Zumindest sollte jedem klar sein: Egal welcher Mensch einem gegenübersteht, es lassen sich immer Gemeinsamkeiten wie auch Unterschiede feststellen. Wer glaub, sein herbeikonstruiertes politisches „Lager“ nie verlassen zu müssen, begibt sich in einen gefährlichen Gruppenzwang. Und damit machen sich Menschen abhängig, kontrollierbar und schwach. Alle sollten sich fragen: Geht es uns darum, Dinge zu bewegen und sich zu positionieren? Oder geht es uns darum, Freund und Feind zu zementieren und einen Kleinkrieg zwischen vermeintlich unvereinbaren Lagern zu befeuern? In der Auswahl dieser Handlungsmaximen entscheidet sich, wer Demokratie ernst nimmt und wer nicht.
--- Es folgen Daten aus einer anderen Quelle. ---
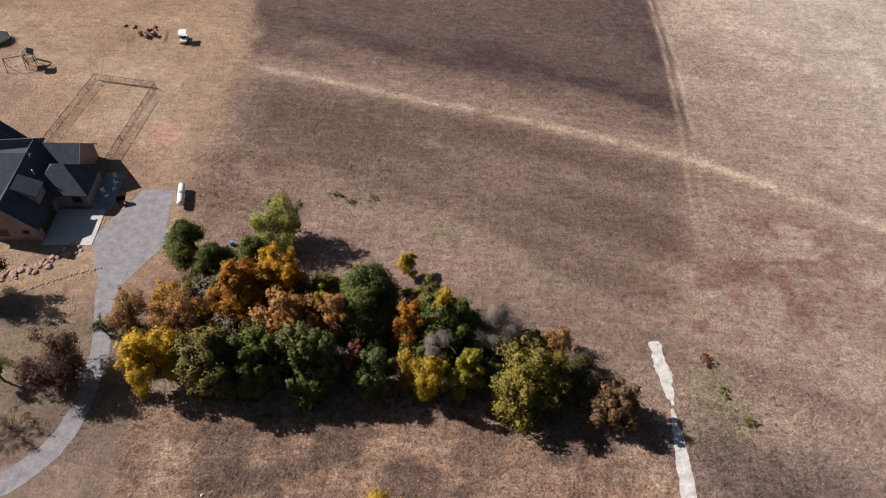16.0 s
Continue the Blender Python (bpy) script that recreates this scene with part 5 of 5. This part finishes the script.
def swing_set():
    s = thing("swing_set", -60.0, 162.0, 0, 20, "dark metal and wood play set with swings", "play set")
    for x in (-2.6, 0.6):
        for sy in (-1, 1):
            bm = bmesh.new()
            tube(bm, (x, sy * 1.1, 0), (x, 0, 2.4), 0.06)
            part("leg", bm, WOOD_DARK, s)
    bm = bmesh.new()
    tube(bm, (-2.7, 0, 2.4), (2.2, 0, 2.4), 0.07)
    part("top_beam", bm, WOOD_DARK, s)
    for x in (-2.0, -1.1):
        bm = bmesh.new()
        for k in (-0.22, 0.22):
            tube(bm, (x + k, 0, 0.5), (x + k, 0, 2.4), 0.012, sides=4)
        box(bm, x - 0.25, x + 0.25, -0.1, 0.1, 0.46, 0.5)
        part("swing", bm, BLACK, s)
    for x in (1.0, 2.4):
        for y in (-0.7, 0.7):
            part("tower_post", boxes((x - 0.05, x + 0.05, y - 0.05, y + 0.05, 0, 2.8)), WOOD_DARK, s)
    part("deck", boxes((0.9, 2.5, -0.8, 0.8, 1.3, 1.38)), WOOD, s)
    bm = bmesh.new()
    extruded(bm, [(0.7, 2.75), (1.7, 3.3), (2.7, 2.75), (2.7, 2.8), (1.7, 3.36), (0.7, 2.8)], -0.95, 0.95, "y")
    part("canopy", bm, BLACK, s)
    bm = bmesh.new()
    extruded(bm, [(2.5, 1.3), (4.6, 0.15), (4.6, 0.22), (2.5, 1.38)], -0.25, 0.25, "y")
    part("slide", bm, WOOD_DARK, s)


def boulder(name, x, y, size, seed, material, label, group):
    rng = np.random.default_rng(seed)
    bm = bmesh.new()
    bmesh.ops.create_icosphere(bm, subdivisions=2, radius=1.0)
    axes = rng.uniform(0.7, 1.2, 3)
    for v in bm.verts:
        k = 1 + 0.28 * noise.noise(v.co * 1.4 + Vector((seed, 0, 0)))
        v.co = Vector((v.co.x * axes[0], v.co.y * axes[1], max(v.co.z * axes[2] * 0.62, -0.3))) * size * k
    ob = part(name, bm, material, None, label)
    ob.matrix_basis = pose(x, y, size * 0.22, 0, 0, float(rng.uniform(0, 360)))
    return tagged(ob, "", "rock", group)


def rock_border():
    rng = np.random.default_rng(5)
    q, _ = along([(-67, 131), (-67, 127.2), (-64.5, 123), (-60.4, 118.5), (-55.2, 115.6), (-50.2, 113.5), (-44.2, 112.7), (-41.6, 115), (-38.8, 117.7), (-36.6, 118.8)], 0.62)
    for n, (x, y) in enumerate(q):
        for k in range(2):
            dx, dy = rng.normal(size=2) * (0.25, 0.7)
            boulder("boulder", x + dx, y + dy, float(rng.uniform(0.22, 0.55)), n * 2 + k, STONE, "pale sandstone boulder of the terrace edge", "terrace boulders")
    q, _ = along([(-47.9, 108.7), (-43.5, 109.9), (-38.2, 112.9), (-32.5, 115.1)], 0.45)
    for n, (x, y) in enumerate(q):
        boulder("edging_stone", x + float(rng.normal() * 0.08), y + float(rng.normal() * 0.08), float(rng.uniform(0.12, 0.22)), 400 + n, STONE, "small pale edging stone in the lawn", "edging stones")


def stone_pallets():
    rng = np.random.default_rng(8)
    for n, (x, y, m) in enumerate(((-41.6, 173.4, RED_STONE), (-40.2, 174.3, RED_STONE), (-39.2, 173.2, RED_STONE), (-40.4, 172.6, STONE))):
        p = thing("stone_pallet", x, y, 0, rng.uniform(0, 90), "wooden pallet stacked with reddish building stone", "pallet", "stone pallets")
        part("pallet_base", boxes((-0.6, 0.6, -0.5, 0.5, 0.1, 0.14), (-0.6, 0.6, -0.5, -0.38, 0, 0.1), (-0.6, 0.6, 0.38, 0.5, 0, 0.1)), WOOD, p)
        bm = bmesh.new()
        for k in range(14):
            sx, sy = rng.uniform(0.15, 0.3, 2)
            cx, cy, cz = rng.uniform(-0.35, 0.35), rng.uniform(-0.3, 0.3), 0.16 + 0.16 * (k // 3)
            box(bm, cx - sx, cx + sx, cy - sy, cy + sy, cz, cz + 0.17, bevel=0.02)
        part("stone_stack", bm, m, p)
    plank = part("plank", boxes((-0.14, 0.14, -2.0, 2.0, 0.02, 0.08), (0.25, 0.42, -1.8, 1.5, 0.02, 0.07)), WOOD, None, "pale timber planks lying on bare earth")
    plank.matrix_basis = pose(-36.9, 173.0, 0, 0, 0, 4)
    tagged(plank, "", "timber")
    for n in range(9):
        boulder("rubble_stone", -47.5 + 9 * float(rng.random()), 175.8 + float(rng.normal()) * 1.0, float(rng.uniform(0.2, 0.5)), 700 + n, RED_STONE, "dark reddish rubble stone on bare earth", "rubble")


def golf_cart():
    c = thing("utility_cart", -32.9, 171.6, 0, 8, "small utility cart with a white square roof", "cart")
    part("roof", boxes((-0.75, 0.75, -0.95, 0.95, 1.9, 1.98), bevel=0.03), WHITE_PAINT, c)
    part("body", boxes((-0.62, 0.62, -1.25, 1.25, 0.35, 0.75), bevel=0.08), WHITE_METAL, c)
    part("seat", boxes((-0.55, 0.55, -0.35, 0.1, 0.75, 0.95), (-0.55, 0.55, -0.5, -0.35, 0.9, 1.35), bevel=0.04), BLACK, c)
    for sx in (-0.58, 0.58):
        for y in (-0.85, 0.85):
            bm = bmesh.new()
            tube(bm, (sx, y, 0.7), (sx, y, 1.92), 0.03, sides=6)
            part("roof_post", bm, BLACK, c)
            bm = bmesh.new()
            tube(bm, (sx - 0.08, y, 0.25), (sx + 0.08, y, 0.25), 0.25, sides=14)
            part("wheel", bm, RUBBER, c)


def yard_clutter():
    rng = np.random.default_rng(3)
    # patio things in the shade of the house
    for n, (x, y) in enumerate(((-35.4, 133.3), (-34.9, 131.9), (-34.8, 130.5), (-35.5, 128.9), (-36.3, 129.9))):
        c = thing("patio_chair", x, y, 0.06, rng.uniform(0, 360), "pale grey metal patio chair on the side patio", "chair", "patio chairs")
        part("seat", boxes((-0.28, 0.28, -0.28, 0.28, 0.42, 0.47)), WHITE_METAL, c)
        part("backrest", boxes((-0.28, 0.28, 0.24, 0.29, 0.47, 0.95)), WHITE_METAL, c)
        for sx in (-0.25, 0.25):
            for sy in (-0.25, 0.25):
                part("leg", boxes((sx - 0.02, sx + 0.02, sy - 0.02, sy + 0.02, 0, 0.42)), WHITE_METAL, c)
    g = thing("grill", -33.0, 127.9, 0.0, 20, "dark green barrel grill with a lid", "grill")
    bm = bmesh.new()
    tube(bm, (-0.6, 0, 0.95), (0.6, 0, 0.95), 0.36, sides=16)
    part("barrel", bm, LEAF_MAT["dark"], g)
    for sx in (-0.45, 0.45):
        part("leg", boxes((sx - 0.04, sx + 0.04, -0.25, 0.25, 0, 0.7)), BLACK, g)
    b = part("blue_barrel", tube(bmesh.new(), (0, 0, 0), (0, 0, 0.8), 0.3, sides=16), plain("blue_plastic", (0.12, 0.25, 0.4), 0.5), None, "pale blue plastic barrel among the cedars")
    b.matrix_basis = pose(-14.8, 119.6, 0)
    tagged(b, "", "barrel")
    a = thing("air_conditioner", 83.6, 13.7, 0, 0, "white boxy air conditioner beside the brick wall", "air conditioner")
    part("casing", boxes((-0.45, 0.45, -0.45, 0.45, 0.05, 0.95), bevel=0.04), WHITE_METAL, a)
    part("fan_grille", tube(bmesh.new(), (0, 0, 0.95), (0, 0, 0.98), 0.34, sides=16), BLACK, a)
    w = ribbon("garden_walk", [(93.5, 8.4), (93.6, 5.5), (91.8, 2.2)], 0.8, 0.02, CONCRETE, "narrow pale path between house and workshop", "path", 0.05, 0.4)
    # pale blocks, tyre and boards on the mown ground
    for n, (x, y, s) in enumerate(((126.0, 1.8, 0.7), (126.9, -1.8, 0.55), (126.2, -2.4, 0.6), (125.4, -2.8, 0.5), (124.6, -3.6, 0.45), (125.2, -3.9, 0.4), (125.0, 0.8, 0.35))):
        ob = part("concrete_block", boxes((-s, s, -s * 0.6, s * 0.6, 0, s * 0.6), bevel=0.05), CONCRETE, None, "broken white concrete block in the grass")
        ob.matrix_basis = pose(x, y, 0, 0, 0, n * 37)
        tagged(ob, "", "rubble", "concrete blocks")
    bm = bmesh.new()
    for k in range(20):
        p, q = k * math.pi / 10, (k + 1) * math.pi / 10
        tube(bm, (0.6 * math.cos(p), 0.6 * math.sin(p), 0.2), (0.6 * math.cos(q), 0.6 * math.sin(q), 0.2), 0.2, sides=8)
    t = part("old_tyre", bm, RUBBER, None, "old black tyre lying on the ground")
    t.matrix_basis = pose(162.3, 2.8, 0)
    tagged(t, "", "tyre")
    for n, (x, y, l, a) in enumerate(((155.5, 4.5, 2.2, 80), (151, 3.4, 2.8, 70), (149.5, 9.5, 2.4, 100), (142, 4.5, 1.6, 40))):
        ob = part("fallen_board", boxes((-l, l, -0.12, 0.12, 0.0, 0.1), (-l * 0.7, l * 0.8, 0.2, 0.38, 0, 0.08)), WOOD, None, "grey weathered boards lying in the mown strip")
        ob.matrix_basis = pose(x, y, 0, 0, 0, a)
        tagged(ob, "", "timber", "fallen boards")
    for n, (x, y) in enumerate(((-14.0, 86.2), (-11.9, 82.3), (-21.0, 79.2), (-21.3, 71.6), (-17.5, 76.3), (-18.4, 70.8), (38.2, 60.4))):
        boulder("marker_stone", x, y, 0.17, 900 + n, WHITE_ROCK, "small white stone in the rough grass", "white stones")
    # wire fence with leaning posts past the shed
    f = thing("field_fence", 0, 0, 0, 0, "old field fence of leaning wooden posts", "fence")
    q, _ = along([(128.5, 16.5), (124.5, 8.5), (120.6, 3.0), (119.5, -6)], 2.6)
    for n, (x, y) in enumerate(q):
        bm = bmesh.new()
        tube(bm, (x, y, -0.2), (x + float(rng.normal() * 0.08), y, 1.25), 0.07, 0.06, 7)
        part("post", bm, WOOD, f)
    for zz in (0.4, 0.8, 1.15):
        bm = bmesh.new()
        for a, b in zip(q[:-1], q[1:]):
            tube(bm, (*a, zz), (*b, zz), 0.012, sides=4)
        part("fence_wire", bm, WIRE, f)


def far_clutter():
    """Vehicles and a trailer round the far new houses."""
    for x, y, turn, paint, label in ((172, 318, 20, WHITE_METAL, "white flatbed trailer by the new house"), (190, 333, 60, CAR_PAINT, "dark pickup truck beside the white barn"),
                                     (188, 305, 70, CAR_PAINT, "dark utility vehicle by the barn"), (246, 448, 40, WHITE_METAL, "white car on the far drive")):
        v = thing("far_vehicle", x, y, 0, turn, label, "vehicle", "far vehicles")
        part("body", boxes((-0.95, 0.95, -2.6, 2.6, 0.45, 1.0), (-0.85, 0.85, -0.6, 1.2, 1.0, 1.75), bevel=0.1), paint, v)
        for sx in (-0.85, 0.85):
            for yy in (-1.6, 1.6):
                part("wheel", tube(bmesh.new(), (sx - 0.12, yy, 0.38), (sx + 0.12, yy, 0.38), 0.38, sides=14), RUBBER, v)
    bm = bmesh.new()
    bmesh.ops.create_cone(bm, cap_ends=True, segments=18, radius1=4.0, radius2=0.6, depth=1.6, matrix=Matrix.Translation((0, 0, 0.75)))
    for v in bm.verts:
        v.co += Vector((noise.noise(v.co * 0.6), noise.noise(v.co * 0.7 + Vector((9, 0, 0))), 0)) * 0.5
    s = part("sand_heap", bm, PALE_GRAVEL, None, "heap of pale sand beside the new house")
    s.matrix_basis = pose(139, 333, 0)
    tagged(s, "", "heap")
    r = thing("guard_rail", 0, 0, 0, 0, "grey steel guard rail at the creek culvert", "guard rail")
    q, t = along([(352, 176), (362, 200), (368, 220)], 4)
    for (x, y), (tx, ty) in zip(q, t):
        for s in (-1, 1):
            part("post", boxes((x - ty * s * 4.6 - 0.1, x - ty * s * 4.6 + 0.1, y + tx * s * 4.6 - 0.1, y + tx * s * 4.6 + 0.1, 0, 0.8)), WOOD_DARK, r)
    for s in (-1, 1):
        bm = bmesh.new()
        for (a, ta), (b, tb) in zip(zip(q[:-1], t[:-1]), zip(q[1:], t[1:])):
            tube(bm, (a[0] - ta[1] * s * 4.6, a[1] + ta[0] * s * 4.6, 0.7), (b[0] - tb[1] * s * 4.6, b[1] + tb[0] * s * 4.6, 0.7), 0.14, sides=6)
        part("rail", bm, STEEL, r)


car()
propane_tank()
power_lines()
pen()
trampoline()
swing_set()
rock_border()
stone_pallets()
golf_cart()
yard_clutter()
far_clutter()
Wo sind die rechtsradikalen Botschaften

Die wenigen Radikalen im Umfeld der Corona-Proteste haben die überrepräsentative Bühne in den Medien bei weitem nicht verdient. Und Gegner der Corona-Proteste nehmen dieses falsche Bild gerne als Grund dafür, starken Unmut über die derzeitige Gesundheitspolitik pauschal als illegitim und versponnen abzustempeln. Ihnen bleibt nur der Rat, sich Livestreams, Reden, Videos und Statements von den größten Demonstrationen selbst anzuschauen und dann zu urteilen. Dort zeigt sich, dass Inhalte rund um die Corona-Maßnahmen und die Darstellung der politischen Landschaft in großen Medien ganz klar das Kernthema der Botschaften abbilden. Natürlich mischen sich vereinzelt Rechtsradikale unter die Demonstranten. Dies hat jedoch nicht zur Folge, dass Rechtsradikale Thesen nun automatisch einen bedeutenden Teil dieser Protestbewegung ausmachen. Jedoch reichen 200 Reichsflaggenträger auf der Bühne des Reichstages aus, um mehrere Tausend friedliche Demonstranten auf die gleiche Stufe mit Reichsbürgern oder Rechtsradikalen zu stellen.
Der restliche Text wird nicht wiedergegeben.